The Board of Directors of the Baseball Reliquary is pleased to announce that Tom Derry has been selected as the recipient of the 2016 Hilda Award. The award will be formally presented at the Shrine of the Eternals Induction Day on Sunday, July 17, 2016, beginning at 2:00 p.m., at the Donald R. Wright Auditorium in the Pasadena Central Library, Pasadena, California. The festivities will also include the presentation of the 2016 Tony Salin Memorial Award and the induction of the 2016 class of electees to the Baseball Reliquary’s Shrine of the Eternals: Don Newcombe, Bo Jackson, and Arnold Hano.
Established in 2001 in memory of Hilda Chester, the legendary Brooklyn Dodgers fan, the Hilda Award recognizes distinguished service to the game by a baseball fan. To Baseball Reliquarians, the award is comparable to the Oscar or Emmy: it acknowledges the devotion and passion of baseball fans, and the many ways in which they exhibit their love affair with the national pastime.
The 2016 Hilda recipient, TOM DERRY is founder of the Navin Field Grounds Crew, an all-volunteer group which has, since 2010, preserved and maintained the historic Tiger Stadium baseball diamond in Detroit, transforming a demolished local landmark, neglected by the city, into a baseball mecca. (Originally known as Navin Field, the site was later renamed Briggs Stadium, and finally Tiger Stadium.) “The field means so much to so many people,” Derry said. “When we took over that field, the weeds were six and eight feet tall and there was trash everywhere. We turned a trash dump into a field of dreams.”
In fact, for the last six years, Derry and his crew have tended to the nine-acre field at the intersection of Michigan and Trumbull, where baseball has been played for more than a century, even amid threats early on of arrest for trespassing on the city-owned property. The same field where Babe Ruth hit his 700th home run in 1934, where Denny McLain won his 30th game in 1968, where Kirk Gibson’s dramatic home run capped the 1984 World Series, has become a pilgrimage for thousands of baseball fans from all across the nation. The same field that witnessed the exploits of Motor City baseball legends such as Ty Cobb, Hank Greenberg, Al Kaline, Willie Horton, Hal Newhouser, Dizzy Trout, Mickey Lolich, and Mark “The Bird” Fidrych has, since 2010, been home to Little League and pickup games of all kinds, as well as a site for scattering the ashes of loved ones and for wedding ceremonies; in fact, Derry himself married Navin Field Grounds Crew member Sarah Aittama at home plate in August 2014. Writing about the work of the Navin Field Grounds Crew for Rolling Stone in 2014, Dan Epstein commented, “Their efforts testify to the deep emotional connection that so many Detroiters still feel to this spot – it’s hard to imagine the sleek and corporate Comerica Park ever engendering a similar degree of affection – and by clearing away the weeds, the garbage and the rubble, the NFGC has enabled the ghosts and vibrations of the now-vanished ballpark to return.”

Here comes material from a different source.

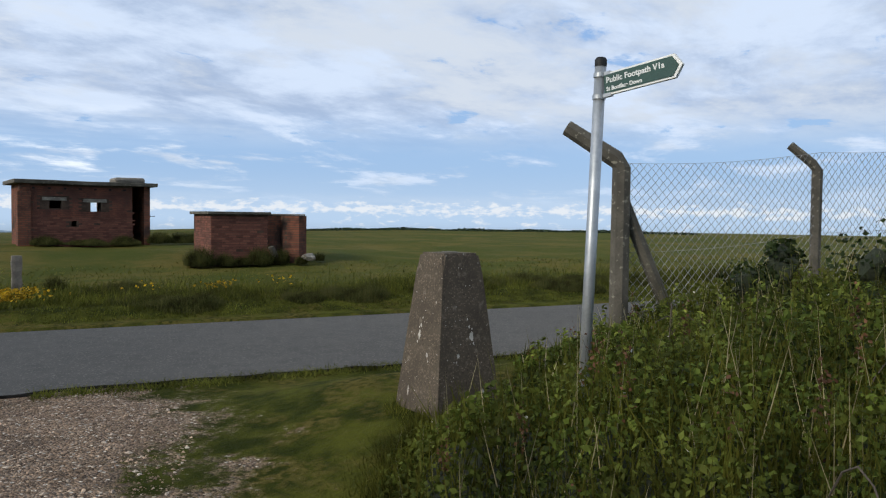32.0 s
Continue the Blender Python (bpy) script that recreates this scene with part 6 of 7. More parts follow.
def bare(x, y, r):
    """False on most of the turf islands."""
    g = poly_mask(x, y, ISLE, 0.4)
    for t in TURF_BITS:
        g = np.maximum(g, 1.0 * poly_mask(x, y, t, 0.25))
    return r.uniform(0, 1, len(x)) > g


gravel_keep = lambda x, y, r: bare(x, y, r) & (r.uniform(0, 1, len(x)) < np.clip((5.0 / np.maximum(distance(x, y), 3)) ** 2.0, 0, 1)) & (road_across(x, y) < -0.1) & (pools(x, y, 0.12) < 0.25)
p = scatter(rs, 52000, GRAVEL, gravel_keep)
tagged(stones("gravel", p, 0.0050 + 0.022 * rs.uniform(0, 1, len(p)) ** 6 + 0.0005 * distance(p[:, 0], p[:, 1]), 5, GRIT), "loose pale flints scattered over the car park", "gravel", kind="stuff")
q = scatter(rs, 2600, GRAVEL, gravel_keep)
tagged(stones("flints", q, 0.012 + 0.030 * rs.uniform(0, 1, len(q)) ** 3, 7, FLINT), "larger broken flints scattered over the gravel", "stones", kind="stuff")
bits = np.concatenate([scatter(rs, n, poly, bare) for poly, n in zip(CHALKS, (80, 300, 600, 1600, 160, 60, 120))])
tagged(stones("chalk_bits", bits, 0.004 + 0.020 * rs.uniform(0, 1, len(bits)) ** 5 + 0.0009 * distance(bits[:, 0], bits[:, 1]), 6, surface("white_chalk", (0.46, 0.43, 0.37), (0.32, 0.28, 0.22), 0.9, 0, 12, 60)), "white chalk chips lying in worn turf", "chalk chips", kind="stuff")
for x, y, s in ((1.93, -12.0, 0.10), (0.46, -9.48, 0.08), (2.16, -8.22, 0.07), (-1.35, -9.87, 0.09), (-1.65, -10.29, 0.07), (-0.46, -9.69, 0.10), (-1.34, -9.72, 0.09), (-1.04, -10.04, 0.07), (-0.2, -8.3, 0.11)):
    bm = bmesh.new()
    bmesh.ops.create_icosphere(bm, subdivisions=2, radius=s * 0.72)
    for v in bm.verts:
        v.co *= 0.8 + 0.75 * noise.noise(v.co * 11 + Vector((x, y, 0)))
        v.co.z *= 0.42
    o = tagged(obj("stone", bm, FLINT), "pale flat flint lying on brown gravel", "stone", "larger flints on the gravel")
    o.location = (x, y, height(x, y) + 0.01)
bm = bmesh.new()
tube(bm, [(2.88, -0.16, 0.022), (2.97, -0.12, 0.026), (3.08, -0.10, 0.02)], [0.012, 0.014, 0.010], 7)
tagged(obj("stick", bm, surface("bleached_wood", (0.36, 0.30, 0.21), (0.25, 0.20, 0.13), 0.9, 0, 20, 80)), "short bleached stick lying on turf", "stick")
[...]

In recent months, the Detroit Police Athletic League has taken over the site and plans to maintain much of the historic playing field for youth baseball. “We’ve had a great run here,” Derry said. “We knew it wouldn’t last forever. We’ve been honored to be the contemporary caretakers of that field.” Their grassroots urban renewal project did not go unnoticed. The Navin Field Grounds Crew was the subject of a 2014 documentary, Stealing Home, and the group was recently honored at home plate with the “Spirit of Detroit” award, one of the highest recognitions in Detroit.
The amazing Derry also has a unique wintertime obsession. A huge Babe Ruth aficionado, he has, for 29 consecutive years, hosted a birthday party for the Bambino on the first Saturday in February. In the inaugural bash for the Babe in 1988, a few of Derry’s friends showed up. In the ensuing years, the event has become a major happening, with a thousand Ruthian rooters from all over the country packed into Nemo’s Bar in Detroit’s Corktown for this year’s celebration. Derry spends two weeks prepping for the ultimate hot-stove league party, decorating every inch of the bar, from floor to ceiling, with thousands of Ruthian pictures, posters, and items of memorabilia. A thousand balloons line the ceiling, with plenty of hot dogs and beer flowing all night – just the way the Babe would want to be remembered!
Tom Derry, a postal worker who lives in Redford Township, Michigan, will attend the Shrine of the Eternals 2016 Induction Day in Pasadena, California, along with his wife Sarah, to personally accept the Hilda Award. Join the Baseball Reliquary in celebrating the dedication and labors of love of one of the game’s greatest fans.